School/department Department of English
Faculty Faculty of Arts

Description including Unit Aims

This unit will focus upon American writing from 1945 to the present, including novels, short stories, poetry, essays and journalism. The weekly seminar will be based around a particular author or text(s), sometimes a specific subject. The aim of the course is to introduce students to a wide range of post-war American writing and to explore the connections between this work and the extraordinary events and developments in American history and culture from 1945 to the present. Authors to be studied may include: Don DeLillo, Thomas Pynchon, Saul Bellow, Philip Roth, Richard Ford, Vladimir Nabokov, Truman Capote, Flannery O'Conner, John Barth, Cormac McCarthy, Mary McCarthy, Raymond Carver, E.L.Doctorow, John Updike, David Foster Wallace, Richard Yates, Robert Lowell, Elizabeth Bishop, Randall Jarrell, James Merrill, the 'New York Poets'.

Aims:

The unit aims to introduce students to a wide range of post-war American novelists and poets, and to guide them through the exploration of the connections between this work and American history and culture from 1945 to the present.
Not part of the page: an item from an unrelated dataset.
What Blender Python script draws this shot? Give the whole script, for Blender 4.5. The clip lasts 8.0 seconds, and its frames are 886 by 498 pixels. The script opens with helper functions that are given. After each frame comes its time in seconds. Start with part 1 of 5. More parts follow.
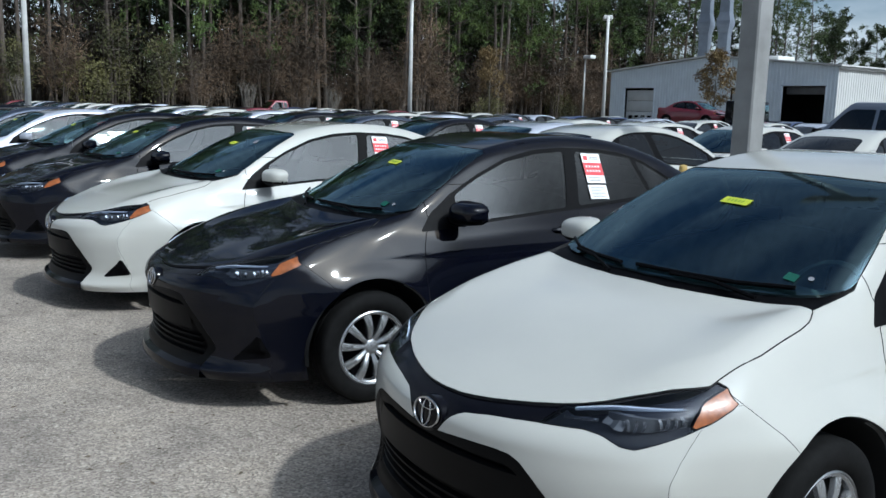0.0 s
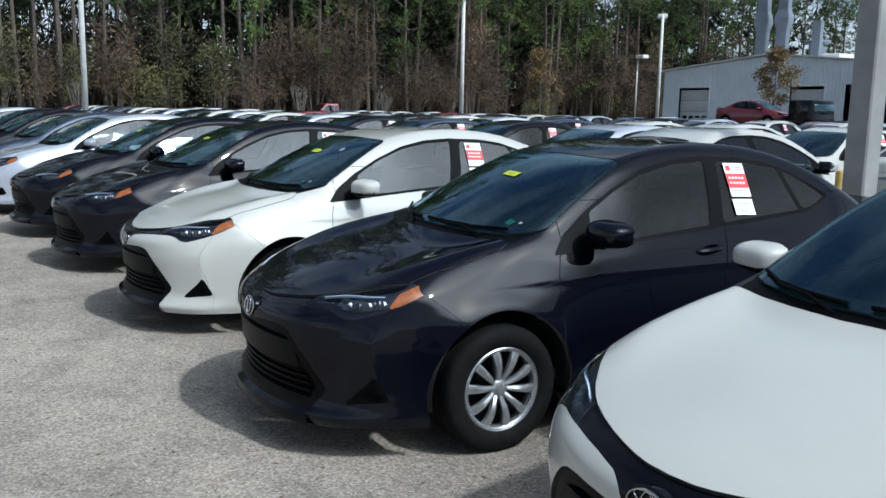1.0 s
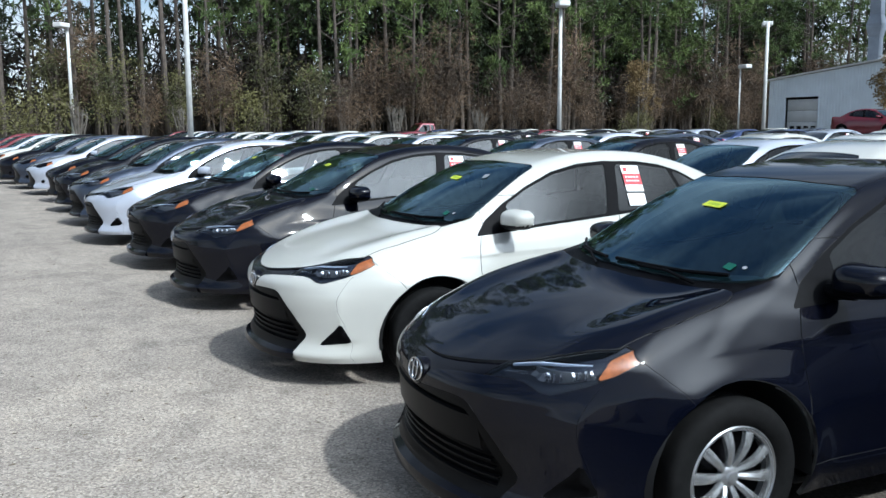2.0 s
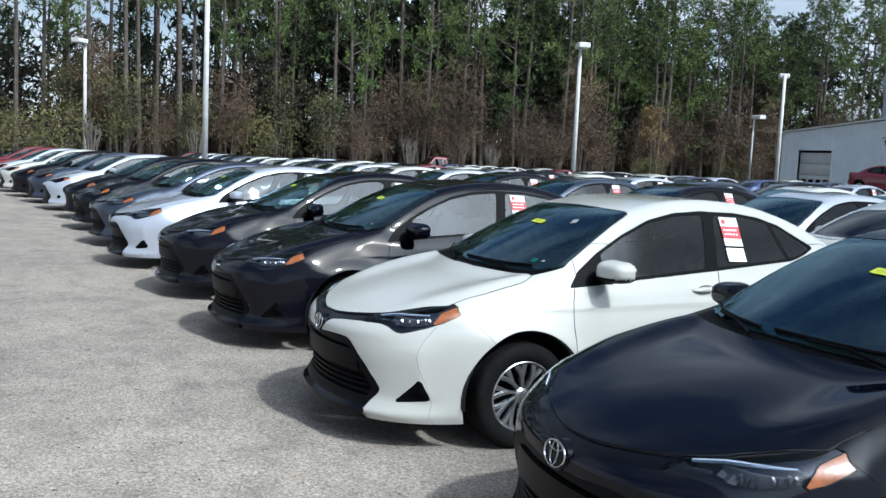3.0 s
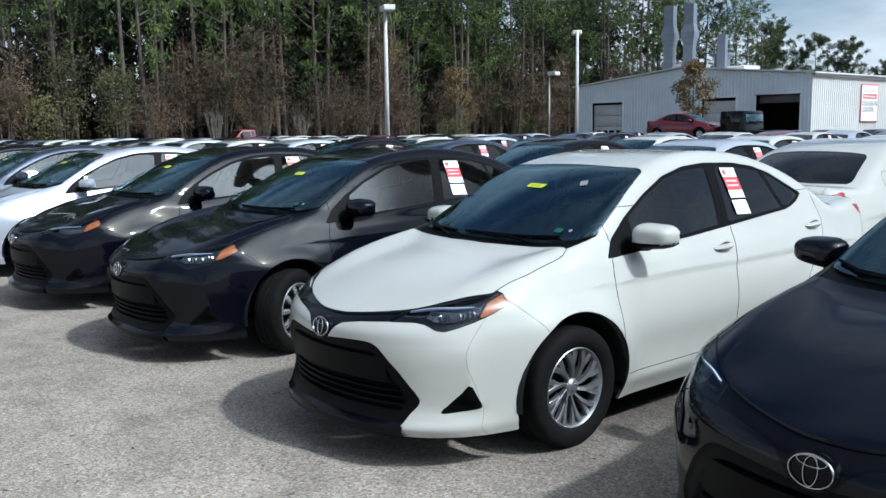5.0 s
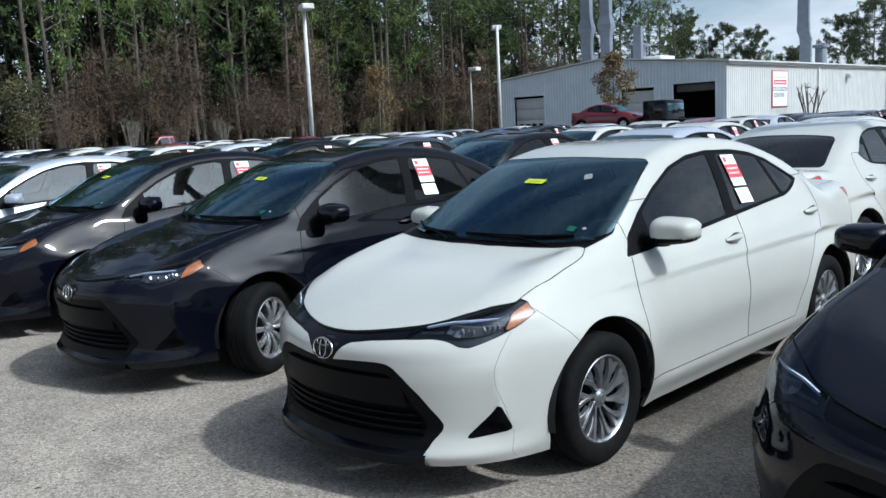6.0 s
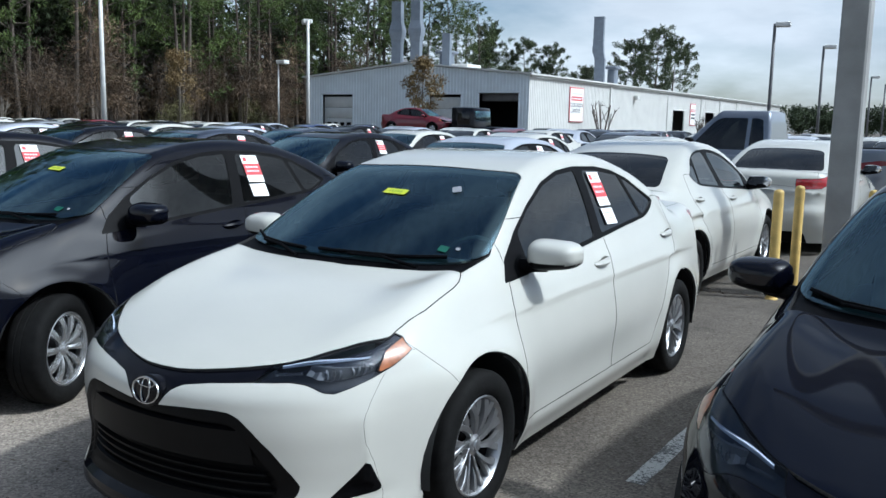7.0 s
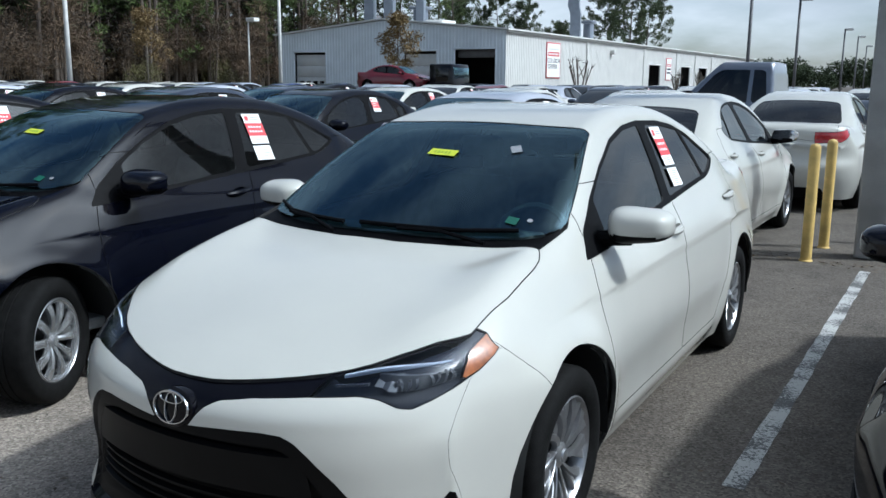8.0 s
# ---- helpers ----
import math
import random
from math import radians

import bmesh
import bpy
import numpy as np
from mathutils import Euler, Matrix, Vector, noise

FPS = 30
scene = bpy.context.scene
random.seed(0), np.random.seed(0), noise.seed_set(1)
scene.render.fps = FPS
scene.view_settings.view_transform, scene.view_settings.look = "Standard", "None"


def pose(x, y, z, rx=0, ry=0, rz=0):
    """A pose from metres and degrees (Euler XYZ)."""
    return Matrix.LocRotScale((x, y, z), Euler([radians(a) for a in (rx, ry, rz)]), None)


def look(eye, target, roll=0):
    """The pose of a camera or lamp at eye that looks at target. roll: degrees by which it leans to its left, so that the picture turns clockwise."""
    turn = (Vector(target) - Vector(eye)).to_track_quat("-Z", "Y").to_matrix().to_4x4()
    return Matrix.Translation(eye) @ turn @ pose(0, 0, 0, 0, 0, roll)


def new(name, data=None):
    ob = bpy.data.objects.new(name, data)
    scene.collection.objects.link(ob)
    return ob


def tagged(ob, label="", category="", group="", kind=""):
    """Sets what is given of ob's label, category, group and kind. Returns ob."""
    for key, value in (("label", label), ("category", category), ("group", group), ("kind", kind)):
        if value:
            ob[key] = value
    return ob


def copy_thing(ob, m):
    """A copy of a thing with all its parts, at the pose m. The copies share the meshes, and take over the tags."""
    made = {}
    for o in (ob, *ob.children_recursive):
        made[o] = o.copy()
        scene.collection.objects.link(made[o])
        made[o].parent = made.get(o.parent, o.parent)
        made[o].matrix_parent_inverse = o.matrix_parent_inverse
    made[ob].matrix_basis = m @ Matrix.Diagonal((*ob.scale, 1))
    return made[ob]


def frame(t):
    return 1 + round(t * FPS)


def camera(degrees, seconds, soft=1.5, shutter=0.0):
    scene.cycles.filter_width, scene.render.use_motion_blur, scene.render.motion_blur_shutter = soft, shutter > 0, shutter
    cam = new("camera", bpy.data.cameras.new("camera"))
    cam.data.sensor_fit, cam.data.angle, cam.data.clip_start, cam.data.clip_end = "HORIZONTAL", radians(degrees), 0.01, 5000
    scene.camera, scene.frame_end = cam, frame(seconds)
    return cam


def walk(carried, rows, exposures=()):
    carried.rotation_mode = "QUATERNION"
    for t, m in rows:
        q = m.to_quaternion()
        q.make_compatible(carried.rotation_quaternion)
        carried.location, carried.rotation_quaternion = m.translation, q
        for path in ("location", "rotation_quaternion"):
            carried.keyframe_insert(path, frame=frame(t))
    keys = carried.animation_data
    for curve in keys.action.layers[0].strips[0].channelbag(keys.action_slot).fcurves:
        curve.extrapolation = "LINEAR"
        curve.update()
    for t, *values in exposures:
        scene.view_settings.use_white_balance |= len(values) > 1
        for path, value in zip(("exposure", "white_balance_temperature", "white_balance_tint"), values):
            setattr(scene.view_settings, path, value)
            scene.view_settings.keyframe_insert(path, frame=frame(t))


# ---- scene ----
cam = camera(54.2, 8.0)
PATH = [
    (0, (0.355, 0.322, 1.645), (-1.267, 1.447, 1.326), 1.6),
    (0.5, (-0.076, 0.305, 1.63), (-1.765, 1.303, 1.243), 1.1),
    (1, (-0.431, 0.302, 1.654), (-2.11, 1.341, 1.336), 1.2),
    (1.5, (-0.893, 0.412, 1.647), (-2.607, 1.401, 1.358), -0.4),
    (2, (-1.313, 0.286, 1.676), (-3.098, 1.143, 1.396), -0.3),
    (2.2, (-1.491, 0.235, 1.668), (-3.286, 1.068, 1.381), 0.6),
    (3.3, (-2.282, -0.079, 1.68), (-4.07, 0.798, 1.497), 3.2),
    (3.5, (-2.444, -0.162, 1.656), (-4.217, 0.744, 1.468), 2.9),
    (4, (-2.768, -0.32, 1.672), (-4.429, 0.772, 1.449), 1.5),
    (4.5, (-3.059, -0.467, 1.641), (-4.637, 0.737, 1.399), 0.6),
    (4.7, (-3.202, -0.506, 1.635), (-4.777, 0.699, 1.375), -0.2),
    (5.8, (-3.877, -0.688, 1.621), (-5.31, 0.679, 1.346), -1.8),
    (6, (-3.994, -0.611, 1.625), (-5.425, 0.759, 1.347), -2.7),
    (6.5, (-4.321, -0.434, 1.628), (-5.674, 1.007, 1.325), -2.4),
    (7, (-4.617, -0.327, 1.639), (-5.694, 1.335, 1.352), 1.2),
    (7.5, (-4.894, -0.2, 1.607), (-5.844, 1.537, 1.32), 2.9),
    (8, (-5.263, 0.009, 1.593), (-6.279, 1.69, 1.214), 0.5),
]
walk(cam, [(t, look(eye, target, roll)) for t, eye, target, roll in PATH], [(0.0, -0.24, 5530, 5), (1.0, -0.10, 5530, 5), (1.5, -0.02, 5530, 5), (2.0, 0.25, 5530, 5), (3.5, 0.11, 5530, 5), (4.6, 0.07, 5530, 5), (6.0, 0.03, 5530, 5), (6.5, -0.04, 5530, 5), (7.0, 0.10, 5530, 5), (7.5, 0.10, 5530, 5), (8.0, 0.02, 5530, 5)])


# ---- world, sun ----
TO_SUN = Vector((0.83, 0.30, 1.0)).normalized()
world = bpy.data.worlds.new("sky")
scene.world = world
world.use_nodes = True
wn, wl = world.node_tree.nodes, world.node_tree.links
wn.clear()


def wnode(kind, **kw):
    n = wn.new(kind)
    for k, v in kw.items():
        n.inputs[k].default_value = v
    return n


sky = wn.new("ShaderNodeTexSky")
sky.sky_type = "NISHITA"
sky.sun_disc = False
sky.sun_elevation = math.asin(TO_SUN.z)
sky.sun_rotation = math.atan2(TO_SUN.x, TO_SUN.y)
sky.air_density, sky.dust_density = 1.0, 1.5
coord = wn.new("ShaderNodeTexCoord")
stretch = wn.new("ShaderNodeMapping")
stretch.inputs["Scale"].default_value = (1.0, 1.0, 3.2)
cloud = wnode("ShaderNodeTexNoise", Scale=2.1, Detail=7.0, Roughness=0.55)
shape = wn.new("ShaderNodeValToRGB")
shape.color_ramp.elements[0].position, shape.color_ramp.elements[1].position = 0.36, 0.60
body = wnode("ShaderNodeTexNoise", Scale=3.2, Detail=6.0)
tone = wn.new("ShaderNodeValToRGB")
tone.color_ramp.elements[0].position, tone.color_ramp.elements[1].position = 0.3, 0.7
tone.color_ramp.elements[0].color = (6.4, 6.6, 6.9, 1)
tone.color_ramp.elements[1].color = (10.6, 10.7, 10.8, 1)
mix = wn.new("ShaderNodeMix")
mix.data_type = "RGBA"
back = wnode("ShaderNodeBackground", Strength=0.082)
out = wn.new("ShaderNodeOutputWorld")
wl.new(coord.outputs["Generated"], stretch.inputs["Vector"])
wl.new(stretch.outputs["Vector"], cloud.inputs["Vector"])
wl.new(stretch.outputs["Vector"], body.inputs["Vector"])
wl.new(cloud.outputs["Fac"], shape.inputs["Fac"])
wl.new(body.outputs["Fac"], tone.inputs["Fac"])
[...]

Intended Learning Outcomes

Students will have enhanced their knowledge and critical understanding of a wide range of post-war American writers, and will have examined the complex ways in which the literature of this period interacts with the history, and engages with the culture, of the United States.

Teaching Information

1 x 2 hour seminar per week in one teaching block, plus 1-to-1 discussion in consultation hours where desired.

Assessment Information

  • 1 short essay (2000 words max) one-third of unit mark 33.3%
  • 1 long essay (4000 words max) two-thirds of unit mark 66.7%

Reading and References

General Background:

  • Josephine G. Hendin, A Concise Companion to Postwar American Literature and Culture (Oxford: Blackwell, 2004)
  • Tony Tanner, The American Mystery (Cambridge: Cambridge University Press, 2000)
  • Jay Clayton, The Pleasures of Babel: Contemporary American Literature and Theory (New York: Oxford University Press, 1993)

Full reading lists will be provided for each author studied.